Task instructions
Only the number is wanted: count the lines that contain "Continue".
::: Supplied material :::
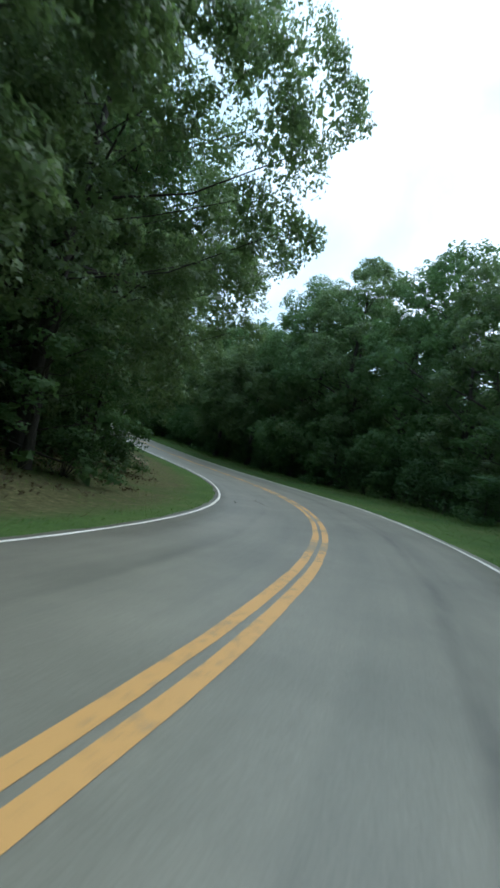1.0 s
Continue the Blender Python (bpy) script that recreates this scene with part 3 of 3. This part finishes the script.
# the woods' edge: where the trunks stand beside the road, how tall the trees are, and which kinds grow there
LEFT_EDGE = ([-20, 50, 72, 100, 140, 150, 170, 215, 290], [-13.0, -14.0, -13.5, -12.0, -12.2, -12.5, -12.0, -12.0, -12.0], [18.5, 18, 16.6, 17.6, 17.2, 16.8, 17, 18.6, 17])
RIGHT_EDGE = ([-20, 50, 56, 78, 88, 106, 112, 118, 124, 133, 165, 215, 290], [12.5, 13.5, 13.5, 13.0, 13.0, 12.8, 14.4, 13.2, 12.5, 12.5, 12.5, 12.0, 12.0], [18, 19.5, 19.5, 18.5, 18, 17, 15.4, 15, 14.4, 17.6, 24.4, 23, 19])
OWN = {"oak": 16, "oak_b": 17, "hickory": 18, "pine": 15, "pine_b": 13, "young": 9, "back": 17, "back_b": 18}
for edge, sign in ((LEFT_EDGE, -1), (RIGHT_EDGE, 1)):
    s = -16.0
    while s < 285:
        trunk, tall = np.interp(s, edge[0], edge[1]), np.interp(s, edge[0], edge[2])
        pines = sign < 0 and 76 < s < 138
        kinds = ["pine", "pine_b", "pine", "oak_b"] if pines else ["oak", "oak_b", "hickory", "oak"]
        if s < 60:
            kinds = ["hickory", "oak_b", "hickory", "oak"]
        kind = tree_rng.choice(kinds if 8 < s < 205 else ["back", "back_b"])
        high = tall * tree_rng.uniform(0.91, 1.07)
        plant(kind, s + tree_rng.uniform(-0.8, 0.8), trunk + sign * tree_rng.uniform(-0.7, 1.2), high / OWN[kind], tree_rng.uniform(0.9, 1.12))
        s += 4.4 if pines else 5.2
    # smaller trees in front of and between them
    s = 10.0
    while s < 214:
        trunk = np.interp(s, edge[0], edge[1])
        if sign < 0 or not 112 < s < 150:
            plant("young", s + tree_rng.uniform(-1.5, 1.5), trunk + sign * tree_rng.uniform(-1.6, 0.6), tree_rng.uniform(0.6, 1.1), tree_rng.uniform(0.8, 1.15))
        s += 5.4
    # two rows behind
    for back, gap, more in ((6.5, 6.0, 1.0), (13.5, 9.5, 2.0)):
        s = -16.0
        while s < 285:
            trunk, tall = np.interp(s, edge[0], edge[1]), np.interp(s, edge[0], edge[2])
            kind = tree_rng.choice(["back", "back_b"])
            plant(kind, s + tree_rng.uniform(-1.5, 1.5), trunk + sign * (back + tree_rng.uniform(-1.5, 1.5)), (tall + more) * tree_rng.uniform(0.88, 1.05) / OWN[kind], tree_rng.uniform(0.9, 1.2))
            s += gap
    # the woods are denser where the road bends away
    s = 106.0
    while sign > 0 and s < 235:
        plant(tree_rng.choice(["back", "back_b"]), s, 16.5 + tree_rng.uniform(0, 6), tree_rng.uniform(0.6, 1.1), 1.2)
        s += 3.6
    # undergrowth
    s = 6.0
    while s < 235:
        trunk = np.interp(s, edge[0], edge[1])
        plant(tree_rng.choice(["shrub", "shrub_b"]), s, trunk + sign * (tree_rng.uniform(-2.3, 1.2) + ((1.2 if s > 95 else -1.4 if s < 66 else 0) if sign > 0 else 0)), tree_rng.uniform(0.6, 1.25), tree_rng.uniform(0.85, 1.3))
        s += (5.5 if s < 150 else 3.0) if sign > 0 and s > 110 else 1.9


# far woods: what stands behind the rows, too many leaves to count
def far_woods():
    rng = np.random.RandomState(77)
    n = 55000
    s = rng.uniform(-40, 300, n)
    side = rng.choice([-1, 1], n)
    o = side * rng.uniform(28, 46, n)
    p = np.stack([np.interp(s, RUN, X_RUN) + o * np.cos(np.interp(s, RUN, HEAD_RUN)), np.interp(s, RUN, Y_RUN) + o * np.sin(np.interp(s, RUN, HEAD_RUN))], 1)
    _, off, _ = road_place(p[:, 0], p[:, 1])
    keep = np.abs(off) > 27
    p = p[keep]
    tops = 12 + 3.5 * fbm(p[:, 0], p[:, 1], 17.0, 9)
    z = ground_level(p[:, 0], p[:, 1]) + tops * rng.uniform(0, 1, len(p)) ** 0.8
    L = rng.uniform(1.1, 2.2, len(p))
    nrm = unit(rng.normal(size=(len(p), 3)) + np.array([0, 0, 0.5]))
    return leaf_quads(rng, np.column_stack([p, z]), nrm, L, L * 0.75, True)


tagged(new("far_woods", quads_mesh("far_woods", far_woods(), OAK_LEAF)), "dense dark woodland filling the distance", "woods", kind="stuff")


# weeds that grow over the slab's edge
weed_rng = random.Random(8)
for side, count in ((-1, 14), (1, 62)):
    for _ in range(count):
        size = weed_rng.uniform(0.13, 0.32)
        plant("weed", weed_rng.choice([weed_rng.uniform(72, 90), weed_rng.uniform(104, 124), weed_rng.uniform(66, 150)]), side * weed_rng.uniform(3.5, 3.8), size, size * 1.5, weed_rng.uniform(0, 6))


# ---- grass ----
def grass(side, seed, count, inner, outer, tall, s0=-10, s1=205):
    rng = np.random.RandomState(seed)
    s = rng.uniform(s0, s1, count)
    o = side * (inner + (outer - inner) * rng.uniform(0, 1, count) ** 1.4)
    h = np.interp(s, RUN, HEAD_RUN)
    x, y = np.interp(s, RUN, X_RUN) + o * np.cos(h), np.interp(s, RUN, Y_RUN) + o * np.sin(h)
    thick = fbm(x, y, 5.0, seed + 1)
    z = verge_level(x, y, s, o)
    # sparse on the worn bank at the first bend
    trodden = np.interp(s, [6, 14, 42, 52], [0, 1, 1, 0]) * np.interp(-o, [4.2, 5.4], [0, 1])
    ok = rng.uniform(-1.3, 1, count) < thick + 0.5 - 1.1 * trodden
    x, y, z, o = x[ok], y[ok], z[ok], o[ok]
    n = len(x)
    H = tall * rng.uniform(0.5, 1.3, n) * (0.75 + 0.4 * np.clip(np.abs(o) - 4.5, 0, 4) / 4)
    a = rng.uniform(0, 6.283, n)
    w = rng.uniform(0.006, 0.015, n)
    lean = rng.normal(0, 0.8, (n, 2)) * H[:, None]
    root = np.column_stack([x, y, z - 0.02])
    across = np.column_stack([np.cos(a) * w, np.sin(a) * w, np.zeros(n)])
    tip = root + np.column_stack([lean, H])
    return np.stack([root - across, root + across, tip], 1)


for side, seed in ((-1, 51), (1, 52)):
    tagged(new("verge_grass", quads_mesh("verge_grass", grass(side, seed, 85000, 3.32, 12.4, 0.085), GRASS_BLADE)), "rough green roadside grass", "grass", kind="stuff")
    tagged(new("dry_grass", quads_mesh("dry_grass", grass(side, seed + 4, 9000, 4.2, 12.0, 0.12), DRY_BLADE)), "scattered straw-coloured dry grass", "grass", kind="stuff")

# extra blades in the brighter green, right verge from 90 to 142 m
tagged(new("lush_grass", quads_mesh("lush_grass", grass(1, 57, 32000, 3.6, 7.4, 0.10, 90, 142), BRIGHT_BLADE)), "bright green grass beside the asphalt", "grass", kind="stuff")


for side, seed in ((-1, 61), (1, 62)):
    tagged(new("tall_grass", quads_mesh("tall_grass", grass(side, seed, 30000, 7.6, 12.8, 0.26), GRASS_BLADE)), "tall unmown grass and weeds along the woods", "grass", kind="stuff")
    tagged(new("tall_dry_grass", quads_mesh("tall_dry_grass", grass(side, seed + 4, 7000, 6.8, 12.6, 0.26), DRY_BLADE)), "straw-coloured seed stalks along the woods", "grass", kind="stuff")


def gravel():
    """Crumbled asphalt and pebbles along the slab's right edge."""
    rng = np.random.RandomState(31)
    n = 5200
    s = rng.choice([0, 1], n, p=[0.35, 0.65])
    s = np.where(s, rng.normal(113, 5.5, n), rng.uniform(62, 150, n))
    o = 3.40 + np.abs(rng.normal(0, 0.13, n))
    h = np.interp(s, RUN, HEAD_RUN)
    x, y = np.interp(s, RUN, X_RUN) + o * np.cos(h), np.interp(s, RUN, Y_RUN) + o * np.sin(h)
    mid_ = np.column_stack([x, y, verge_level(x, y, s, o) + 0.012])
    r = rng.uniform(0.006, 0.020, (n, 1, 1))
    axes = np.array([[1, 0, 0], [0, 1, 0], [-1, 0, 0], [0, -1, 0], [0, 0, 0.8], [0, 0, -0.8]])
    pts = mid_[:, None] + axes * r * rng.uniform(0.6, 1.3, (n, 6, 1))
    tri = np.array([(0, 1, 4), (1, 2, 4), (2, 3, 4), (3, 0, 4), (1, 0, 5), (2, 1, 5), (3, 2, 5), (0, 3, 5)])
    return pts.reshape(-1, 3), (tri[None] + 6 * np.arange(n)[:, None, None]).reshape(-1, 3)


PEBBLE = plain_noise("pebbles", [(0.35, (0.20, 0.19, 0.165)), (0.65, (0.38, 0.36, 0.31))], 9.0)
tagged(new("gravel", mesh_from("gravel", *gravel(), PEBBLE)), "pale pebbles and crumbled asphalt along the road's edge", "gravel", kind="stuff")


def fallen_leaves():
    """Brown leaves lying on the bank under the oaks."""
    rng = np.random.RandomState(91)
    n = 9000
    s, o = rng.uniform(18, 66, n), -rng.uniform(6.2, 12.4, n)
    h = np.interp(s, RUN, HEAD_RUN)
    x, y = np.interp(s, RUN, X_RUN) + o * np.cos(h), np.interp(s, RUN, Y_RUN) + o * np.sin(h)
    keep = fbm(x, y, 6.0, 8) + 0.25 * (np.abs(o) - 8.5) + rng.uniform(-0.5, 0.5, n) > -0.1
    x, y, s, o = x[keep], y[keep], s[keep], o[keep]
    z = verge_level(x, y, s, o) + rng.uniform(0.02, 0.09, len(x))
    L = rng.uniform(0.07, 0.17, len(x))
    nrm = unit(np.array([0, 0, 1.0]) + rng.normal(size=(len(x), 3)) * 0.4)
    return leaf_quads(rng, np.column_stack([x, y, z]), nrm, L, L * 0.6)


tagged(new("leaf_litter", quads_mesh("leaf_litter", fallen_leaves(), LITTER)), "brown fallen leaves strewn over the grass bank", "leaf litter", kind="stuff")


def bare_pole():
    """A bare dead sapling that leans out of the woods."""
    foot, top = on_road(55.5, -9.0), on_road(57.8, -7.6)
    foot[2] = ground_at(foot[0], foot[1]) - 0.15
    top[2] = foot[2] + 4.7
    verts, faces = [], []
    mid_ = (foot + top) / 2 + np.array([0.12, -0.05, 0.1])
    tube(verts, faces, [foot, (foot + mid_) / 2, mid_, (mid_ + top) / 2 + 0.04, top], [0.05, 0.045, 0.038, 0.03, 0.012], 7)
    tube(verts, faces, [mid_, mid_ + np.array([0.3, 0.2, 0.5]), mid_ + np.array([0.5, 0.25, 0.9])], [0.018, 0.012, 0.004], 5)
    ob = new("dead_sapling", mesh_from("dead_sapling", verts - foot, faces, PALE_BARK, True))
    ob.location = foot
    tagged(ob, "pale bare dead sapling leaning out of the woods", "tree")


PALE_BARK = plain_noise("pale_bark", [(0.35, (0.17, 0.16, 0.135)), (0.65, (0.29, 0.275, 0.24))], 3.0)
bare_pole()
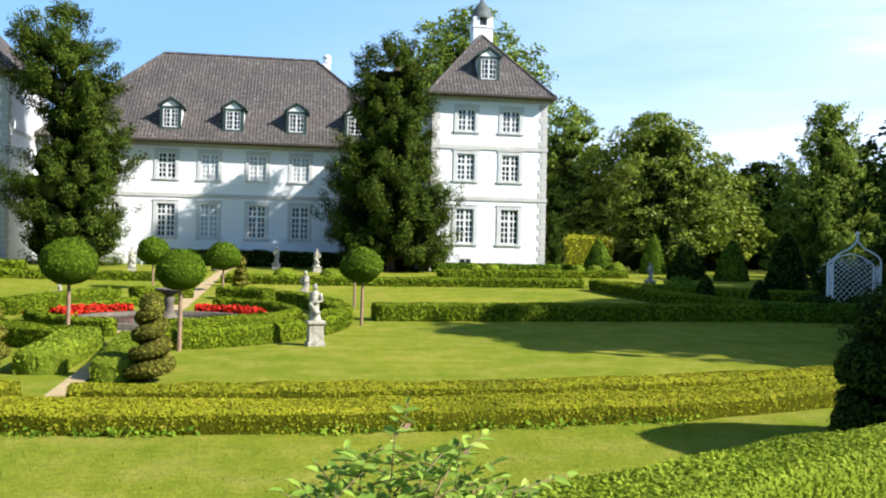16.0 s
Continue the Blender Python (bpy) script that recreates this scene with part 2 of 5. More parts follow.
:::
Exercise answer
2